In psicologia i linguaggi non verbali sono importanti quanto la comunicazione verbale e altrettanto lo sono i segnali: la decisione del leader della Lega Matteo Salvini di presentarsi ai giornalisti, dopo aver convocato la sua segreteria politica, per le dichiarazioni di rito in un momento clou – domani la delegazione della Lega incontrerà Mario Draghi – con a fianco Giancarlo Giorgetti, che andrà non a caso alle consultazioni e che come è noto non ha mai nascosto la sua stima nei confronti dell’ex governatore della Bce, è un segnale.
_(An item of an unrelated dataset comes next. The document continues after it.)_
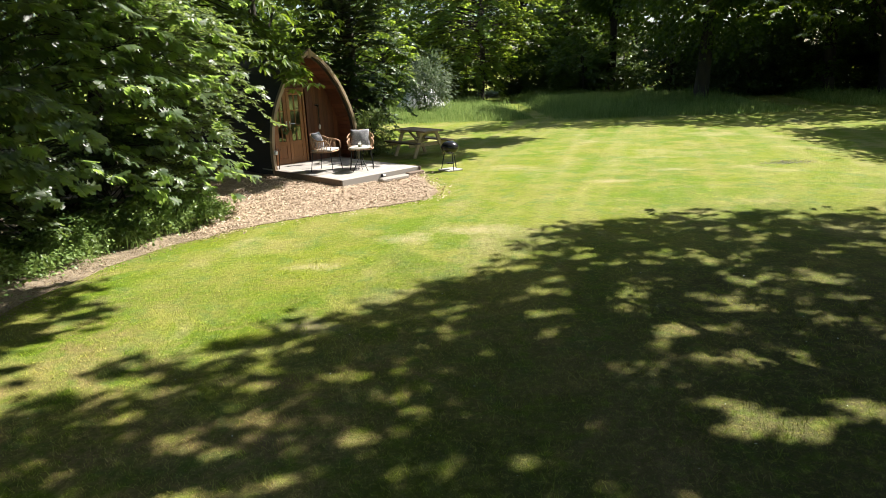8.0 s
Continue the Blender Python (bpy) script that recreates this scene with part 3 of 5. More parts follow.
def camping_pod():
    pod = thing("camping_pod", POD, "arched wooden camping pod with brown cladding and a recessed glazed door", "cabin")
    out, inn = resample(arch(0.02), 61), resample(arch(0.10), 61)
    part("shell", shell(bmesh.new(), out, inn, 0.02, POD_LONG), CEDAR_DARK, pod, "dark brown curved timber shell")
    # laminated arch round the mouth, in two halves that meet at the ridge
    fo, fi = resample(arch(-0.004), 61), resample(arch(0.062), 61)
    part("arch_rib", shell(bmesh.new(), fo[:31], fi[:31], -0.05, 0.05), ARCH_WOOD, pod, "pale weathered curved timber rib")
    part("arch_rib", shell(bmesh.new(), fo[30:], fi[30:], -0.05, 0.05), ARCH_WOOD, pod, "pale weathered curved timber rib")
    fin = boxed((0.085, 0.12, 0.2), (HALF, -0.015, APEX - 0.02), None, 0.02)
    part("ridge_block", fin, ARCH_WOOD, pod, "pale timber block at the peak")
    # narrow boards that line the porch and follow the curve
    bo, bi = resample(arch(0.10), 57), resample(arch(0.118), 57)
    for k in range(56):
        (x0, z0), (x1, z1) = bo[k], bo[k + 1]
        o = [(x0 + 0.04 * (x1 - x0), z0 + 0.04 * (z1 - z0)), (x0 + 0.96 * (x1 - x0), z0 + 0.96 * (z1 - z0))]
        (x0, z0), (x1, z1) = bi[k], bi[k + 1]
        i = [(x0 + 0.04 * (x1 - x0), z0 + 0.04 * (z1 - z0)), (x0 + 0.96 * (x1 - x0), z0 + 0.96 * (z1 - z0))]
        part("lining_board", shell(bmesh.new(), o, i, 0.06, WALL_Y + 0.02), CEDAR_RED, pod)
    # upright boards of the recessed front wall, cut to the curve, with the doorway left open
    def roof_at(x):
        h = abs(x - HALF)
        for (a, za), (b, zb) in zip(PROFILE, PROFILE[1:]):
            if b <= h <= a and za > 0.4:
                return za + (zb - za) * (a - h) / (a - b + 1e-9) - 0.12
        return 0.6
    w = 0.094
    for k in range(24):
        x0 = 0.12 + k * w
        x1 = min(x0 + w - 0.004, 2 * HALF - 0.12)
        z0 = 1.80 if x1 > DOOR_X0 and x0 < DOOR_X1 else 0.12
        za, zb = roof_at(x0), roof_at(x1)
        if min(za, zb) < z0 + 0.05 or x1 <= x0:
            continue
        bm = bmesh.new()
        f = [bm.verts.new((x, y, z)) for y in (WALL_Y, WALL_Y + 0.03) for x, z in ((x0, z0), (x1, z0), (x1, zb), (x0, za))]
        for q in ((0, 1, 2, 3), (7, 6, 5, 4), (0, 4, 5, 1), (1, 5, 6, 2), (2, 6, 7, 3), (3, 7, 4, 0)):
            bm.faces.new([f[j] for j in q])
        part("wall_board", bm, CEDAR_RED, pod)
    # room behind the door
    bm = shell(bmesh.new(), inn, resample(arch(0.13), 61), WALL_Y + 0.2, POD_LONG - 0.1)
    part("lining", bm, DARK_ROOM, pod, "dim timber lining inside")
    part("floor", boxed((2.1, POD_LONG - 0.1, 0.08), (HALF, POD_LONG / 2 + 0.03, 0.09)), DECK_EDGE, pod)
    bm = bmesh.new()
    rear = resample(arch(0.06), 41)
    v0, v1 = [bm.verts.new((x, POD_LONG - 0.06, z)) for x, z in rear], [bm.verts.new((x, POD_LONG - 0.02, z)) for x, z in rear]
    bm.faces.new(v0), bm.faces.new(v1[::-1])
    part("rear_wall", bm, CEDAR_DARK, pod)
    # double door
    for side, (x0, x1) in enumerate(((DOOR_X0 + 0.05, 0.80 - 0.004), (0.80 + 0.004, DOOR_X1 - 0.05))):
        leaf(pod, x0, x1, side)
    for x in (DOOR_X0 + 0.022, DOOR_X1 - 0.022):
        part("door_post", boxed((0.05, 0.10, 1.64), (x, WALL_Y, 0.95)), DOOR_WOOD, pod, "orange-brown door post")
    part("door_head", boxed((DOOR_X1 - DOOR_X0, 0.10, 0.07), ((DOOR_X0 + DOOR_X1) / 2, WALL_Y, 1.805)), DOOR_WOOD, pod)
    # small things on the front
    socket = part("outdoor_socket", boxed((0.075, 0.06, 0.095), (0.055, -0.08, 0.52), None, 0.012), WHITE_PLASTIC, pod, "small white weatherproof socket on the rib")
    part("socket_lid", boxed((0.06, 0.012, 0.06), (0.055, -0.115, 0.525), None, 0.008), WHITE_PLASTIC, socket)
    bm = tube(bmesh.new(), [(0.075, -0.06, 0.56), (0.13, -0.06, 0.60), (0.155, -0.06, 0.55), (0.14, -0.06, 0.28), (0.12, -0.05, 0.15)], 0.009, 6)
    part("cable", bm, DARK_SLAT, pod, "brown cable looped from the socket")
    # lantern bracket with a hanging chain beside the door
    hook = part("bracket", boxed((0.03, 0.14, 0.03), (1.60, WALL_Y - 0.06, 1.42)), BLACK_STEEL, pod, "black iron bracket")
    for k in range(9):
        bm = lathe(bmesh.new(), [(0.006, -0.02), (0.014, -0.012), (0.014, 0.012), (0.006, 0.02)], 6, (1.60, WALL_Y - 0.11, 1.38 - 0.045 * k))
        part("chain_link", bm, BLACK_STEEL, hook)
    bm = lathe(bmesh.new(), [(0.012, -0.06), (0.026, -0.05), (0.026, 0.03), (0.01, 0.06)], 10, (1.60, WALL_Y - 0.11, 0.92))
    part("weight", bm, CHROME, hook)
    return pod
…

Anche stavolta il vice segretario del Carroccio non lesina giudizi positivi, paragonando il premier incaricato ad un campione indiscusso a livello mondiale (“Lui (Draghi, ndr)è un fuoriclasse, come Cristiano Ronaldo, non deve stare in panchina”) e soprattutto annunciando che per la Lega “L’astensione è esclusa. O saremo a favore o voteremo contro”. Salvini, dunque, non può che affermare che le sue scelte – alla fine decide lui, sia chiaro – saranno orientate a ciò che ritiene giusto per il Paese: “Per noi viene prima l’interesse del Paese, ancor prima di quello di partito. Se dovessi fare l’interesse del partito starei fuori ad assistere a quello che succede dicendo è colpa di Conte, è colpa di Renzi.”
Ed in questa affermazione, velatamente ma non troppo, la stoccata è all’alleata Giorgia Meloni che del suo “no” perentorio a qualsiasi forma di partecipazione o sostegno ad un eventuale esecutivo Draghi ha fatto un mantra, nel nome della coerenza e della assoluta indisponibilità a partecipare a maggioranze in cui vi siano forze di sinistra (Pd e Leu) e i 5stelle: “Noi a differenza di altri non abbiamo già scelto il sì o il no prima di andare a parlare con Draghi”, affonda, puntando il dito contro il no a priori della leader di FdI senza un confronto con il premier incaricato sui temi.
Temi che invece il leader della Lega metterà sul piatto al cospetto dell’ex governatore di Bankitalia (le chiama richieste, non condizioni):“Taglio delle tasse, taglio della burocrazia e controllo dei confini”, ma un aut aut, pesante, lo pone: “Noi siamo disposti a ragionare con tutti per il bene dell’Italia ma Draghi dovrà scegliere tra Grillo e la Lega. Se le richieste di Grillo sono la patrimoniale sui risparmi degli italiani, il nostro è l’esatto contrario: è il taglio delle tasse per famiglie e imprese, a questo punto sarà il professor Draghi a dover scegliere”.
Chiaro, dunque, il distinguo programmatico nei confronti degli ex alleati del M5s, ma arriva anche nei confronti degli attuali (con i quali si presenterà diviso alle consultazioni) e il Capitano una frecciatina la riserva pure a Silvio Berlusconi: “Noi a differenza di altri, dove ci sono correnti, fuoriusciti e ripensanti, siamo liberi. In base alle risposte che avremo faremo le nostre scelte. Ho appena finito la segreteria politica con gli amministratori locali della Lega, noi ci confrontiamo sulle idee, poi quando si sceglie la Lega si muove come un sol uomo”.
Il riferimento è ovviamente a FI e a i suoi fuoriusciti e al fatto che in questi giorni si sono rincorsi rumors secondo cui Mara Carfagna (le correnti…) avrebbe “minacciato” il Cavaliere di una scissione se non avesse appoggiato Draghi per seguire le sirene sovraniste. Ipoesti smentita ieri mattina da una nota diramata dallo stesso Berlusconi in cui ha ribadito “l’antica stima” che lo lega a Draghi, una “personalità di alto profilo istituzionale attorno alla quale si può tentare di realizzare l’unità sostanziale delle migliori energie del Paese”. Insomma, quando da Mattarella è stato fatto il nome del banchiere da FI nessun dubbio: “Mancava solo la ola” ci confida il deputato azzurro Giorgio Mulè.